• _WHAT TO WORK ON_
Tally the lines in the listing below that include "degrees". Answer with the count and nothing more.

** START OF INFORMATION SHOWN **

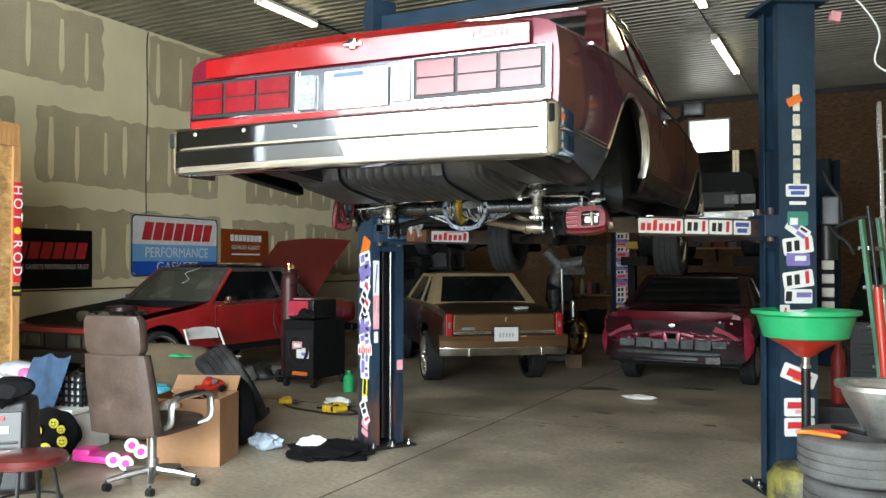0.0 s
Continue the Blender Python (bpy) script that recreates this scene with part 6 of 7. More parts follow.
for sx in (1, -1):
    t3 = thing("lift_runway", pose(-2.35 + sx * 0.85, 15.4, 1.68), "dark steel lift runway holding up the truck", "vehicle lift", "lift runways")
    bm = B()
    box(bm, (0, 0, 0), (0.42, 5.0, 0.14), 0.01)
    part("runway", bm, M_DARKMATTE, t3)
    for y in (-2.2, 2.2):
        bm = B()
        box(bm, (sx * 0.1, y, -0.875), (0.12, 0.14, 1.61), 0.01)
        part("post", bm, M_DARKMATTE, t3)

# dark car body held up by the far lift, over the bronze coupe
hung = thing("raised_car", pose(-5.35, 10.75, 2.1), "dark car raised on the far lift, seen from below", "car")
bm = B()
loft(bm, [[Vector((x * k, y, z + dz)) for x, z in ((-0.9, 0.12), (-0.8, 0.02), (0.8, 0.02), (0.9, 0.12), (0.93, 0.4), (0.88, 0.62), (-0.88, 0.62), (-0.93, 0.4))] for y, k, dz in ((0.0, 0.9, 0.08), (0.12, 0.98, 0.03), (0.5, 1.0, 0.02), (1.2, 1.0, 0.0), (3.0, 1.0, 0.0), (4.2, 0.98, 0.05), (4.5, 0.9, 0.12))])
bmesh.ops.bevel(bm, geom=list(bm.edges), offset=0.03, segments=2, affect="EDGES")
part("body", bm, M_DARKMATTE, hung)
bm = B()
loft(bm, [[Vector((x, y, z)) for x, y in ((-0.8, 1.3), (0.8, 1.3), (0.8, 3.6), (-0.8, 3.6))] if z < 0.7 else [Vector((x, y, z)) for x, y in ((-0.62, 1.9), (0.62, 1.9), (0.62, 3.2), (-0.62, 3.2))] for z in (0.6, 1.05)])
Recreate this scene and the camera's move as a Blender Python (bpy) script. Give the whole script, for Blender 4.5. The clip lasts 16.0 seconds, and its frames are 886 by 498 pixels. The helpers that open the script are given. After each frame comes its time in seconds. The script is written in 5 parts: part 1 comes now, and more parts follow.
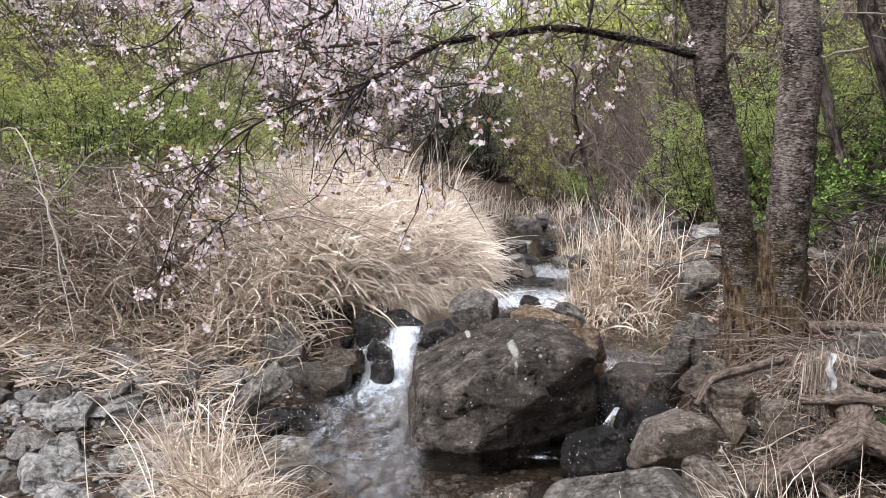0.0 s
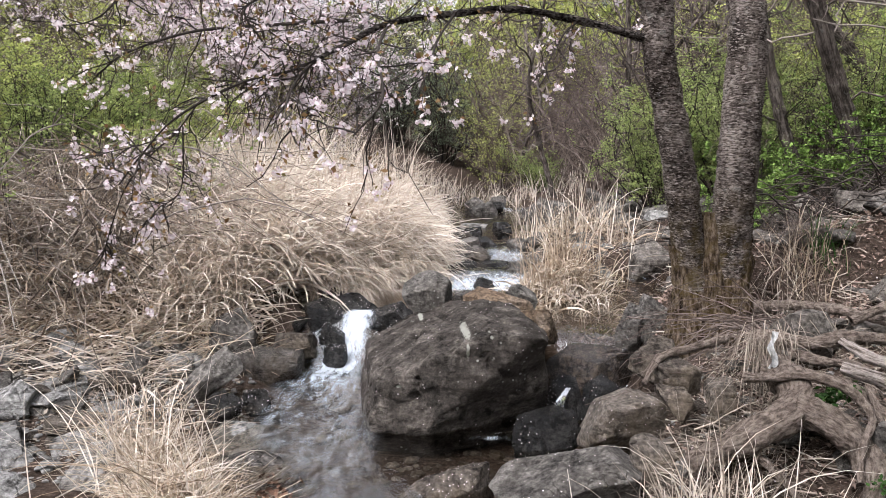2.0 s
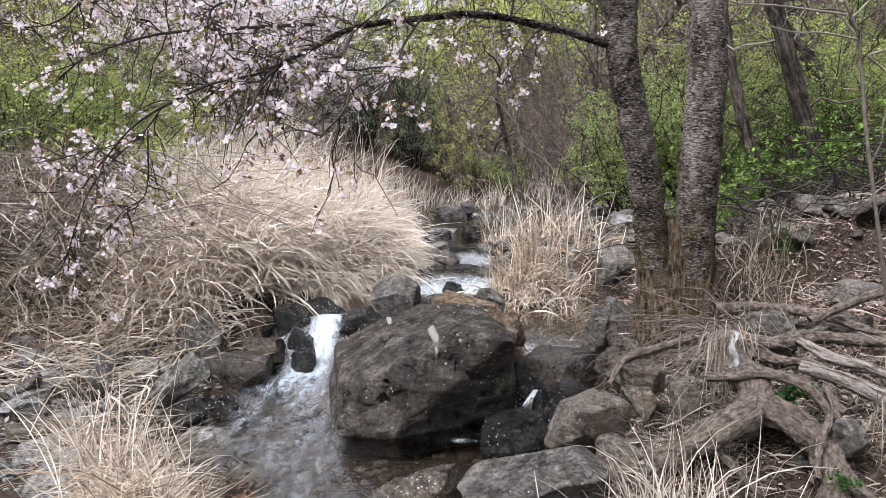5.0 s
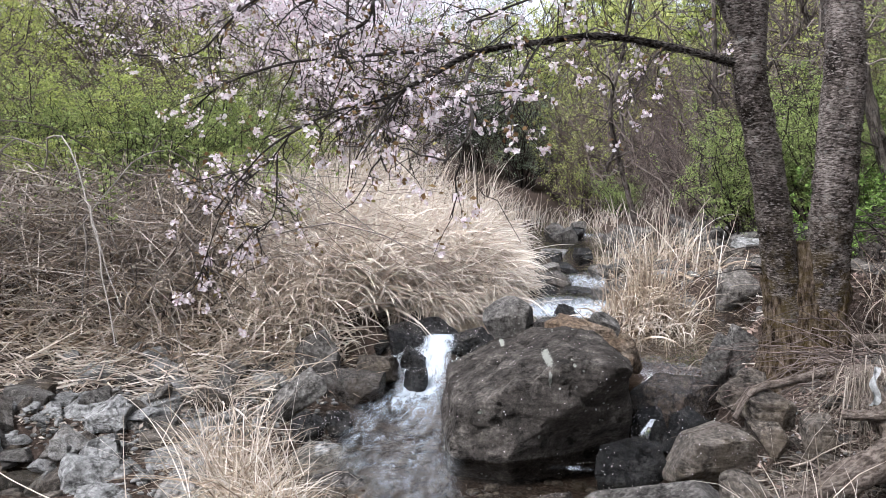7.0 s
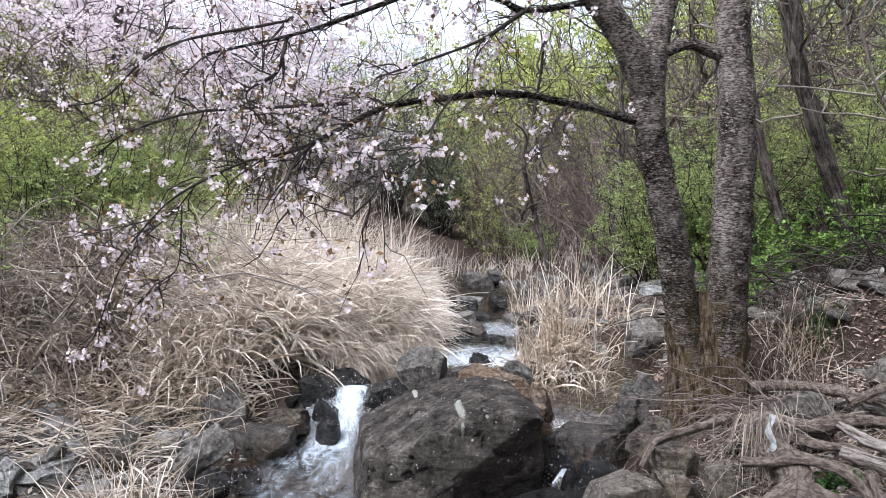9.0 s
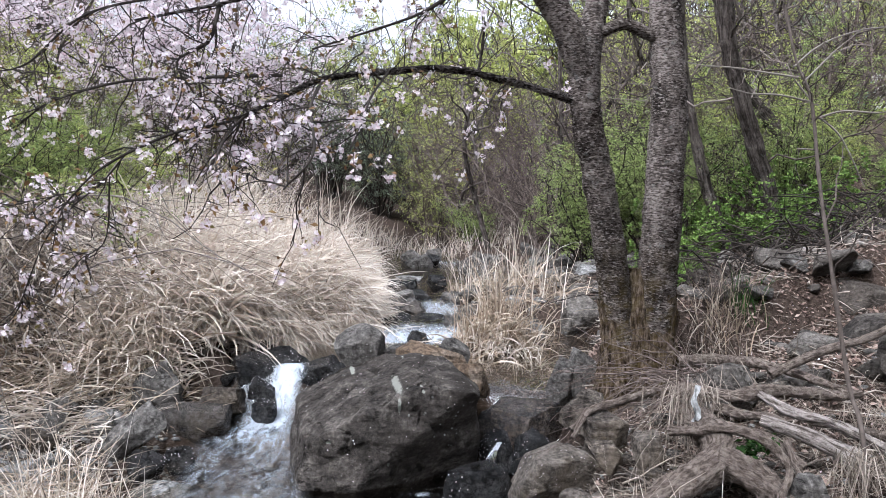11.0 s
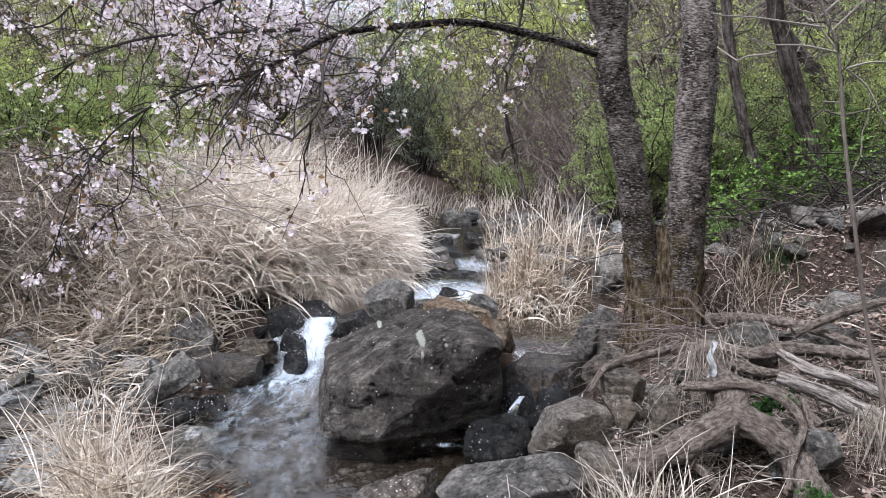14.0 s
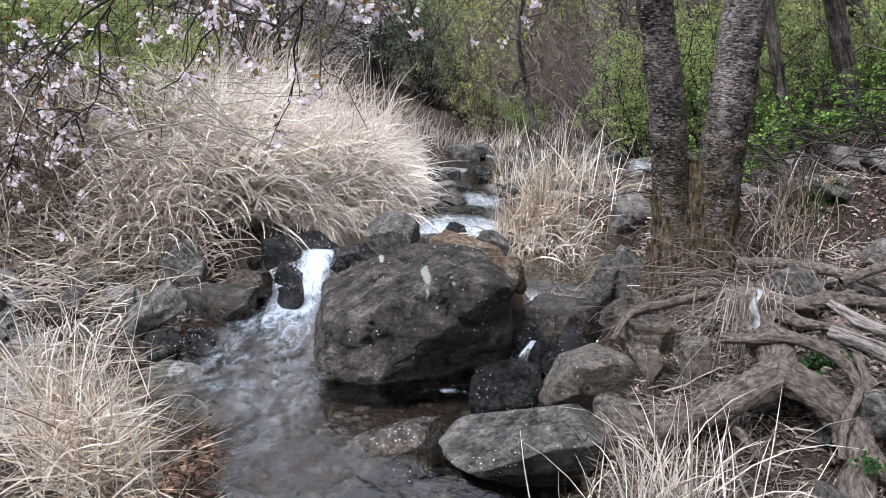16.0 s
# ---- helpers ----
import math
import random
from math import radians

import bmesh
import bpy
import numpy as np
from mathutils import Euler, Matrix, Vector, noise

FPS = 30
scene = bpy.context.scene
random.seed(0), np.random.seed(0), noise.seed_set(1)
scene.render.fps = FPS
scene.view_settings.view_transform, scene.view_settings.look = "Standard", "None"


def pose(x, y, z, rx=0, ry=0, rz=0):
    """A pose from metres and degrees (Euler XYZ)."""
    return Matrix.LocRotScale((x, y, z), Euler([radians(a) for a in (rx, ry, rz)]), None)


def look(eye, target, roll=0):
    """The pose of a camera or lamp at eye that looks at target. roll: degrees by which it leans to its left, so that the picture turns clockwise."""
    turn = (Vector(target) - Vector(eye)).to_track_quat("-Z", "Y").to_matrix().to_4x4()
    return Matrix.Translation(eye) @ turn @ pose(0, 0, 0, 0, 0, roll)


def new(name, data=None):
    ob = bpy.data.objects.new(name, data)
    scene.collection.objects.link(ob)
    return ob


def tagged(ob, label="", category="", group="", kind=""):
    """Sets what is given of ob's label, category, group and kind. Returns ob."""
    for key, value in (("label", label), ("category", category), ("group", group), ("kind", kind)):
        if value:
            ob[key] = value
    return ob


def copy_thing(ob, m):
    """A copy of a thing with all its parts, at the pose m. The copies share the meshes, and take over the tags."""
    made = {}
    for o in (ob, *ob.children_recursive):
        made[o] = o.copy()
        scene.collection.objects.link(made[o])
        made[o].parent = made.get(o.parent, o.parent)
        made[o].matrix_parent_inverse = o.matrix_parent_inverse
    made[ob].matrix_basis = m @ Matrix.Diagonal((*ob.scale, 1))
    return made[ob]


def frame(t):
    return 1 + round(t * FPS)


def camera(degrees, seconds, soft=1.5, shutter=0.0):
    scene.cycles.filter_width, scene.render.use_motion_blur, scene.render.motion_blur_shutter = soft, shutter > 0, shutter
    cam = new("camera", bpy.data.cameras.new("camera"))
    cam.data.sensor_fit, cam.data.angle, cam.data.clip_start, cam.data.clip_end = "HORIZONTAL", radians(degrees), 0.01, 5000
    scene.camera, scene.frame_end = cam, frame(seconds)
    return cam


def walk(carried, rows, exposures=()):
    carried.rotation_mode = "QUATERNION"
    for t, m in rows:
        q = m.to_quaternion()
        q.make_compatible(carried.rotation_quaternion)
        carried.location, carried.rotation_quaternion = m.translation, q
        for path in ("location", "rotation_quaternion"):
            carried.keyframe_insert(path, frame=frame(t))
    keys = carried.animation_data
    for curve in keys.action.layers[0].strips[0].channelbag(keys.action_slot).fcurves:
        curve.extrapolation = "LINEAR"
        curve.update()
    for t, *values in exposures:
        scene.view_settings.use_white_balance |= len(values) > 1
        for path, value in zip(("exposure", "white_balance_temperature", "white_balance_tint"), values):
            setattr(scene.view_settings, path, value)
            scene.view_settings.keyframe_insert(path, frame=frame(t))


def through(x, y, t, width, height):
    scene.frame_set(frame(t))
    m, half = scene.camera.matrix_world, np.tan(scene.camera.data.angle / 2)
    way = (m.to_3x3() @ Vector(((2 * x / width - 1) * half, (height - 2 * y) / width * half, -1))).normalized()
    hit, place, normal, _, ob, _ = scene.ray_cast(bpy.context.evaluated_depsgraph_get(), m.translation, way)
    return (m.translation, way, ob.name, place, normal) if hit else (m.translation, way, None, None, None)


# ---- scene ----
cam = camera(59.7, 16.0, soft=0.75)
PATH = [
    (0, (0.0, 0.0, 1.6), (-0.008, 1.99, 1.405), 0.5),
    (0.5, (0.001, 0.007, 1.588), (0.0, 1.994, 1.366), 0.4),
    (1, (0.004, 0.009, 1.588), (0.031, 1.994, 1.348), 0.4),
    (1.5, (0.006, 0.009, 1.584), (0.051, 1.994, 1.343), 0.5),
    (2, (0.035, 0.015, 1.59), (0.136, 1.998, 1.355), 0.6),
    (2.5, (0.056, 0.01, 1.596), (0.273, 1.986, 1.378), 0.9),
    (3, (0.06, 0.001, 1.599), (0.316, 1.973, 1.385), 1.1),
    (5.3, (0.039, -0.007, 1.581), (0.176, 1.976, 1.358), 0.4),
    (5.5, (0.019, -0.004, 1.582), (0.056, 1.983, 1.357), 0.3),
    (6, (-0.011, -0.008, 1.58), (-0.151, 1.973, 1.343), 1.1),
    (6.5, (-0.017, -0.007, 1.594), (-0.193, 1.974, 1.383), 1.2),
    (7, (0.003, 0.0, 1.599), (-0.096, 1.99, 1.424), 0.7),
    (7.5, (-0.001, 0.002, 1.627), (-0.075, 2.0, 1.566), 0.4),
    (8, (0.017, 0.009, 1.625), (-0.011, 2.009, 1.583), 0.3),
    (8.5, (0.03, 0.006, 1.627), (0.091, 2.005, 1.584), 0.2),
    (8.7, (0.033, 0.006, 1.629), (0.119, 2.004, 1.582), 0.6),
    (10.8, (0.059, 0.007, 1.604), (0.261, 1.994, 1.513), 1.4),
    (11, (0.056, -0.003, 1.6), (0.318, 1.977, 1.502), 1.5),
    (11.5, (0.079, -0.005, 1.586), (0.434, 1.957, 1.439), 1.7),
    (12, (0.089, -0.008, 1.571), (0.501, 1.942, 1.401), 1.9),
    (12.5, (0.083, -0.014, 1.572), (0.532, 1.926, 1.382), 2.0),
    (13, (0.114, -0.027, 1.585), (0.487, 1.929, 1.395), 1.6),
    (13.5, (0.15, -0.03, 1.586), (0.431, 1.94, 1.38), 1.4),
    (14, (0.174, -0.044, 1.584), (0.321, 1.94, 1.378), 1.6),
    (14.5, (0.187, -0.006, 1.57), (0.327, 1.97, 1.289), 2.3),
    (15, (0.179, 0.111, 1.551), (0.322, 2.078, 1.222), 3.3),
    (15.5, (0.167, 0.231, 1.526), (0.324, 2.194, 1.172), 4.2),
    (16, (0.175, 0.336, 1.497), (0.318, 2.297, 1.132), 3.4),
]
walk(cam, [(t, look(eye, target, roll)) for t, eye, target, roll in PATH], [(0, 1.16, 6150, 15), (3, 1.15, 6080, 15), (8, 1.14, 5750, 13), (12.5, 1.1, 5620, 13), (16, 1.1, 5620, 13)])

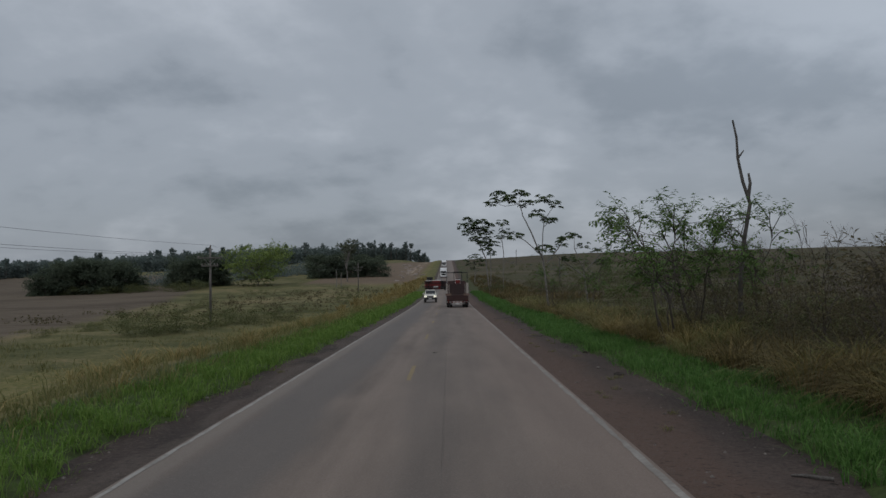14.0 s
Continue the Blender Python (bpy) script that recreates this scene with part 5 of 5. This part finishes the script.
def flatbed_truck(x, y):
    """A long rusty-red low flatbed seen from behind; its tail at y."""
    root = on_road("flatbed_truck", x, y, "rusty dark red flatbed truck with stakes and striped rear bumper", "truck")
    part("deck", boxes(((0, 4.6, 1.30), (2.50, 9.2, 0.16))), BROWN_STEEL, root)
    part("chassis", boxes(((-0.45, 4.8, 1.0), (0.16, 9.4, 0.34)), ((0.45, 4.8, 1.0), (0.16, 9.4, 0.34)), ((0, 1.0, 1.0), (0.8, 0.12, 0.25)), ((0, 5.0, 1.0), (0.8, 0.12, 0.25))), BROWN_STEEL, root)
    rear = part("rear_panel", boxes(((0, -0.03, 1.06), (2.44, 0.07, 0.68))), RED_RUST, root)
    for k in range(5):
        part("rib", boxes(((-0.96 + 0.48 * k, -0.085, 1.06), (0.06, 0.04, 0.66)), bevel=0.008), RED_RUST, rear)
    for s in (-1, 1):
        part("mudguard", boxes(((s * 1.02, 0.75, 1.36), (0.62, 1.7, 0.07)), ((s * 1.02, -0.04, 1.50), (0.66, 0.09, 0.14))), RAMP_TAN, root, "dusty tan wheel guard")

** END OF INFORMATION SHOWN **

• _COMPLETE RESPONSE_
4